In Java specifically, I've gotten good results by following this technique:

- start with an empty routine for the main loop to be optimized

- add the simplest loop you can that iterates over your source data, written such that has a simple obvious bounds check

- test the loop in a microbenchmark harness and look at the generated assembly if necessary to verify that bounds checks get hoisted out, the loop is being unrolled, etc.

- slowly add more code and continuously verify that assumptions are met

- if the loop body gets too complex and the JVM stops optimizing it properly, try and split the loop into multiple seperate (possibly nested) loops that are in their own functions, and repeat the process

- when finished, experiment with inlining loops again

Coming at it from the other angle - a complex loop that you poke until the generated code is decent - is much more frustrating.

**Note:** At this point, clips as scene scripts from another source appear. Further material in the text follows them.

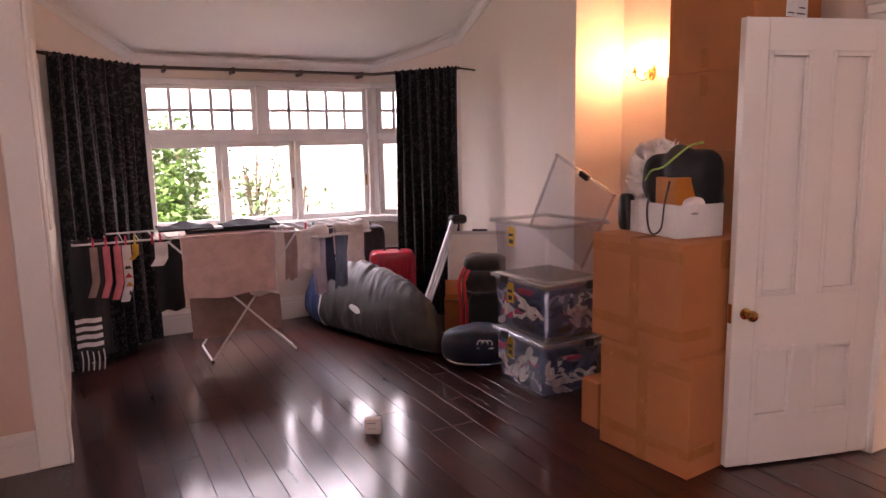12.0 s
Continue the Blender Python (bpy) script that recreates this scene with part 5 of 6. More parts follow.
curtain((-0.17, 11.60), (0.44, 12.20), 2.17, 0.03, 7, "black figured curtain drawn back beside the bay window", 1)
curtain((2.50, 11.98), (2.83, 11.44), 2.17, 0.03, 7, "black figured curtain drawn back beside the bay window", 6)
cr = thing("curtain_rod", pose(0, 0, 2.185), "dark wooden curtain pole following the bay", "curtain rod")
bm = B()
tube(bm, [(-0.19, 11.60, 0), (0.40, 12.22, 0), (0.44, 12.24, 0), (2.36, 12.24, 0), (2.40, 12.22, 0), (2.88, 11.52, 0)], 0.014, 10)
part("pole", bm, M_RODWOOD, cr, smooth=True)
for x in (0.62, 1.15, 1.72, 2.28):
    bm = B()
    bx(bm, x - 0.012, 12.225, -0.03, x + 0.012, YF, 0.02, bev=0.004)
    part("bracket", bm, M_RODWOOD, cr)
bm = B()
tube(bm, [(2.875, 11.525, 0), (3.10, 11.62, 0)], 0.008)
part("bracket", bm, M_RODWOOD, cr)
bm = B()
tube(bm, [(-0.19, 11.60, 0), (-0.215, 11.58, 0)], 0.012)
part("bracket", bm, M_RODWOOD, cr)

# clothes airer, opened out
ax = thing("clothes_airer", pose(0.75, 11.58, 0), "white folding clothes airer hung with washing", "clothes airer")
M_DARKFOOT = P_BLACK
for y in (-0.20, 0.26):
    bm = B()
    tube(bm, [(-0.06, y, 0.012), (0.62, y + 0.02, 0.92)], 0.008)
    part("leg", bm, M_METAL, ax)
    bm = B()
    tube(bm, [(0.56, y - 0.02, 0.012), (-0.30, y, 0.92)], 0.008)
    part("leg", bm, M_METAL, ax)
for x in (-0.06, 0.56):
    bm = B()
    rod(bm, (x, -0.21, 0.012), (x, 0.27, 0.012), 0.009)
    ft = part("foot_bar", bm, M_METAL, ax)
    for y in (-0.21, 0.27):
        bm = B()
        rod(bm, (x, y - 0.012, 0.011), (x, y + 0.012, 0.011), 0.0115)
        part("end_cap", bm, M_DARKFOOT, ft)


def rack_z(x):
    return 0.925 + (0.02 if x < -0.35 else 0.0) + (0.03 * (x - 0.6) if x > 0.6 else 0)


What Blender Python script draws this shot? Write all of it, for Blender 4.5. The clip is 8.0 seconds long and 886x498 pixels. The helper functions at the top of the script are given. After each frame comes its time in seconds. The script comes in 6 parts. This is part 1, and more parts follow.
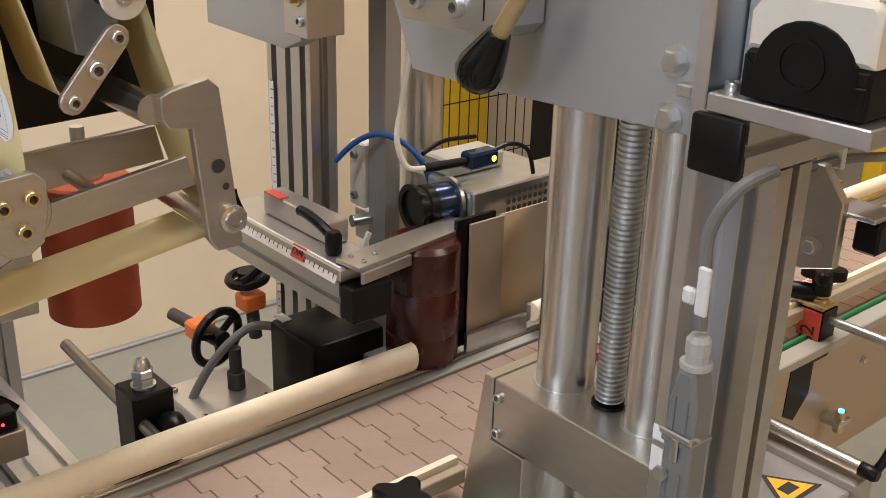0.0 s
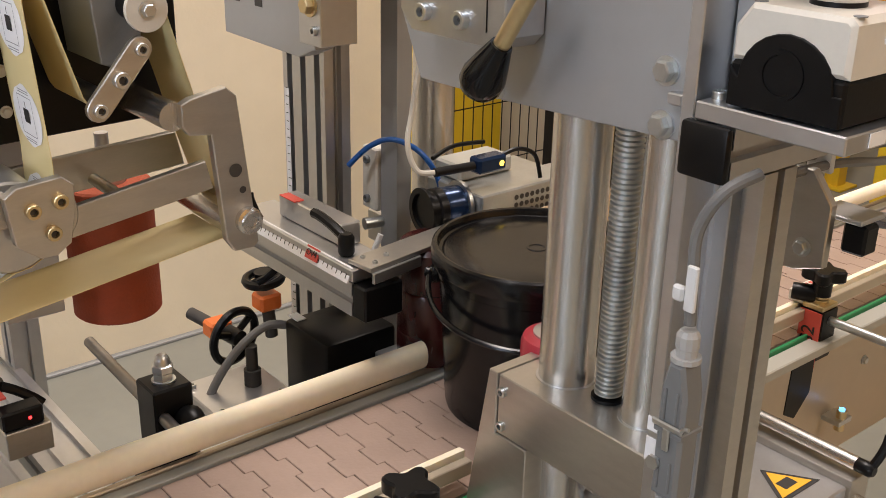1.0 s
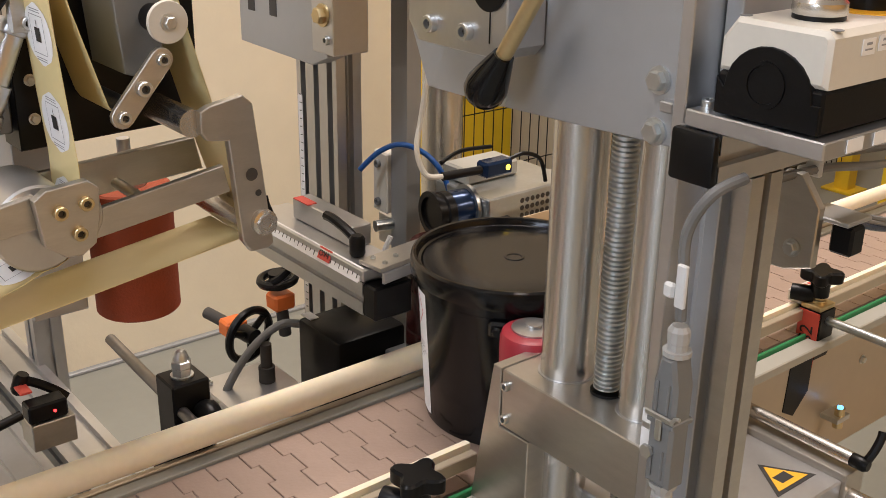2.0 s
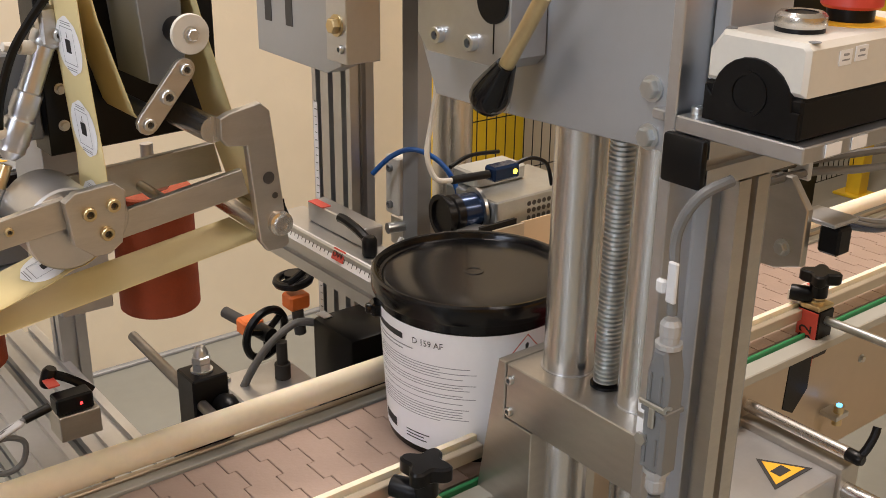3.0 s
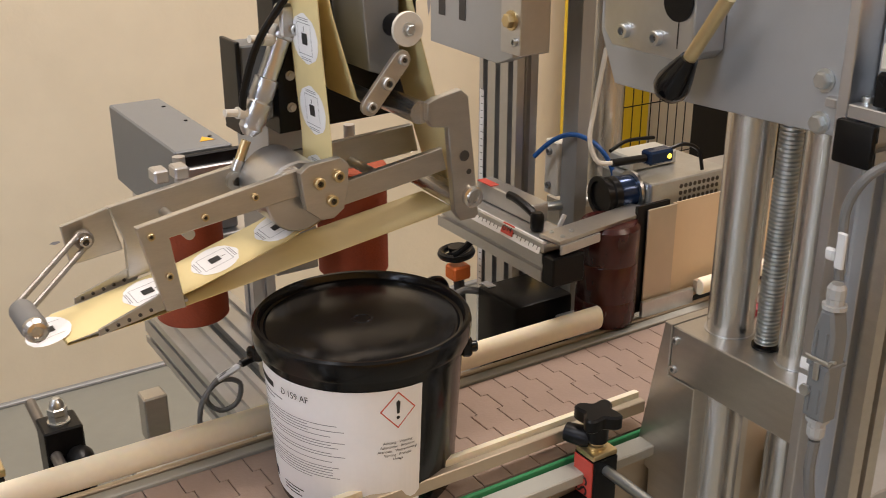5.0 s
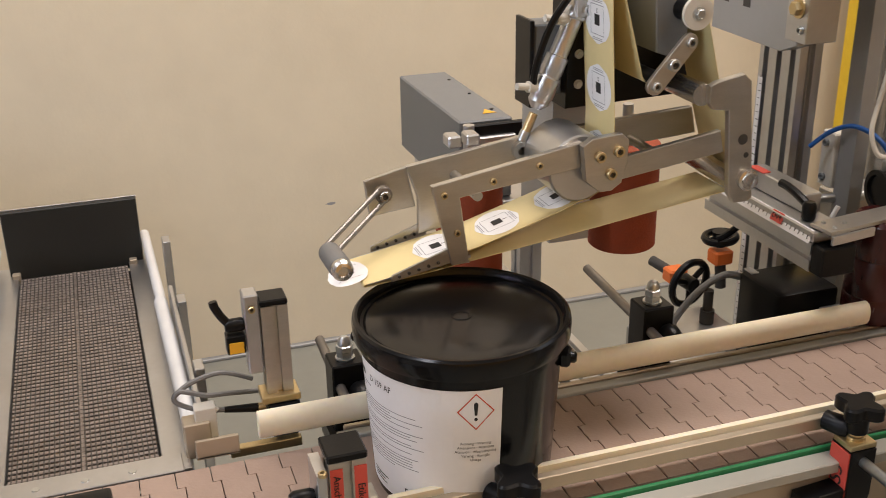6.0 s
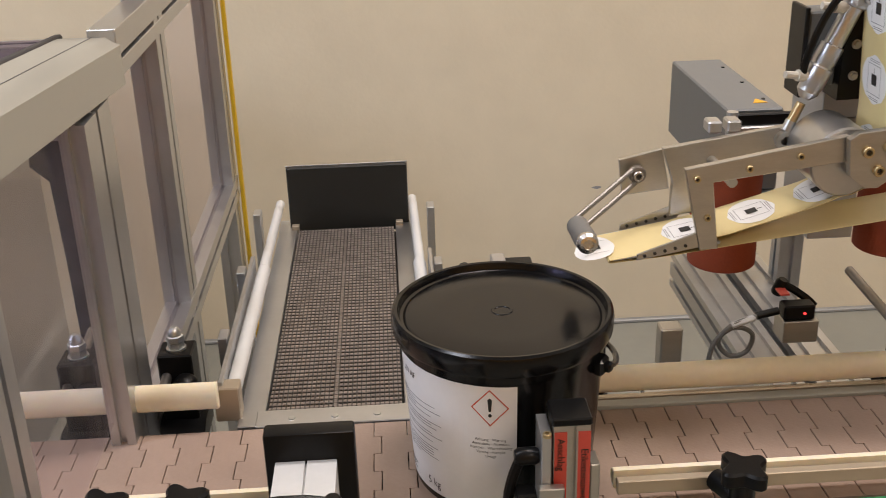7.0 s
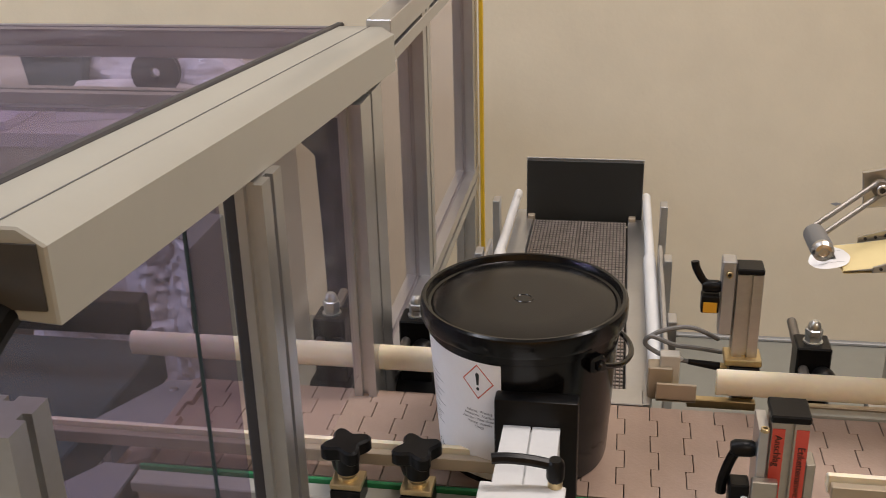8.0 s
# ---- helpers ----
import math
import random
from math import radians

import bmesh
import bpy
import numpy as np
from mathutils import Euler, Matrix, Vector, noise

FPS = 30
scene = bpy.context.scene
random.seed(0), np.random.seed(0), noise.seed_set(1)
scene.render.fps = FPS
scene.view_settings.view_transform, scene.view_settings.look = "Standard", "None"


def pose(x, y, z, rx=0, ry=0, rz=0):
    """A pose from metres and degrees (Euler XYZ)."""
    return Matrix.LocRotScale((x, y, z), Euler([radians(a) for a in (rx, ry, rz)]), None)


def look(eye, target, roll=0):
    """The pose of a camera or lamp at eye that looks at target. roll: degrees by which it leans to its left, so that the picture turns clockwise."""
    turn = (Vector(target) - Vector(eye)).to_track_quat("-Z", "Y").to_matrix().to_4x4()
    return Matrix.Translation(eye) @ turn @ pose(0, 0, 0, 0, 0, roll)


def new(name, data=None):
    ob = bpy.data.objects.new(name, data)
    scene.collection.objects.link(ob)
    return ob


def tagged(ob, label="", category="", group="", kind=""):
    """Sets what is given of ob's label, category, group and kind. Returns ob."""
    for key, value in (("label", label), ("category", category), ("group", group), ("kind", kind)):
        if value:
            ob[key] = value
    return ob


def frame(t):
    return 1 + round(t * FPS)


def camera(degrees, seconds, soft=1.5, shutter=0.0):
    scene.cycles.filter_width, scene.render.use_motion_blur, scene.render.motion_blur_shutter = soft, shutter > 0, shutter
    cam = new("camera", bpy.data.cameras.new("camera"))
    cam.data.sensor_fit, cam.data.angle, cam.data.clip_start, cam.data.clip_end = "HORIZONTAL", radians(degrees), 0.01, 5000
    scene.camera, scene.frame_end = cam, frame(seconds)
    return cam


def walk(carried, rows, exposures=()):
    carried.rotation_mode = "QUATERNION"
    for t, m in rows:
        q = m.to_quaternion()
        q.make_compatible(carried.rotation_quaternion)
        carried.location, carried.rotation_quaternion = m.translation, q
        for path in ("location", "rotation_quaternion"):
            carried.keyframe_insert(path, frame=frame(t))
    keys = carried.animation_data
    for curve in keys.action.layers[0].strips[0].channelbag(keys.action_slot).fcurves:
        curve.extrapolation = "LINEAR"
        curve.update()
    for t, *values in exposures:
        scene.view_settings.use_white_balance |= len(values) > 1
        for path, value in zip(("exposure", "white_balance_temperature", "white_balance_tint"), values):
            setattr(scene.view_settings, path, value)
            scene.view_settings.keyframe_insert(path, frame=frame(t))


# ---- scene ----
cam = camera(45.2, 8.0, 0.6, 0.12)
PATH = [
    (0, (0.299, 0.29, 1.498), (1.512, 1.69, 0.743), 1.5),
    (0.5, (0.291, 0.272, 1.504), (1.493, 1.683, 0.752), 1.3),
    (1, (0.28, 0.254, 1.511), (1.47, 1.676, 0.763), 1.2),
    (1.5, (0.27, 0.237, 1.518), (1.451, 1.668, 0.772), 1.1),
    (3, (0.234, 0.176, 1.538), (1.387, 1.637, 0.805), 0.7),
    (3.5, (0.222, 0.156, 1.545), (1.363, 1.626, 0.813), 0.6),
    (4, (0.203, 0.135, 1.554), (1.329, 1.616, 0.819), 0.5),
    (4.2, (0.199, 0.126, 1.56), (1.302, 1.619, 0.816), 0.4),
    (5.3, (0.051, 0.113, 1.569), (0.957, 1.729, 0.816), -0.3),
    (5.5, (0.042, 0.101, 1.572), (0.86, 1.761, 0.814), -0.5),
    (6, (0.027, 0.071, 1.577), (0.608, 1.821, 0.802), -0.9),
    (6.5, (0.028, 0.054, 1.576), (0.384, 1.857, 0.787), -1.4),
    (7, (0.041, 0.031, 1.575), (0.13, 1.867, 0.788), -1.7),
    (7.5, (0.037, 0.0, 1.58), (-0.085, 1.836, 0.795), -1.4),
    (8, (0.024, -0.047, 1.592), (-0.296, 1.766, 0.813), -1.5),
]
walk(cam, [(t, look(eye, target, roll)) for t, eye, target, roll in PATH],
     [(0, 0.19, 6000, 10), (4.2, 0.10, 6150, 10), (5.5, 0.02, 6100, 10), (6.5, -0.09, 6080, 10), (7.5, -0.22, 5980, 10), (8, -0.25, 5980, 10)])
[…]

E.g. manually unrolling loops is fairly pointless - you really really want the JVM to unroll the loops, because it will do so with fewer bounds checks that you can't eliminate yourself. Start with the JVM producing good fast code, and keep it that way as the complexity grows.

chrisseaton · on Feb 21, 2016

Yes I understand that the java.util.concurrent code includes a lot of loops that look unusual, and in fact they're carefully constructed in such a way as to just avoid the poll (the check-if-we-need-to-stop-the-world part) for inner-loop concurrency operations.

umanwizard · on Feb 22, 2016

Just checked on my system (fairly recent macbook pro) and a loop that does nothing but increment a memory location and runs 2^32 times takes 8 seconds. Doesn't Java stop the world more often than that?

chrisseaton · on Feb 22, 2016

I think something that accesses main memory goes beyond 'simple' instructions for this definition.

This is an example of a Java compiler phase doing it, although here it looks like it's only doing it for empty loops (or loops that end up empty due to hoisting), so it's not quite what was going on about https://github.com/graalvm/graal-core/blob/0a68438187e7e3196....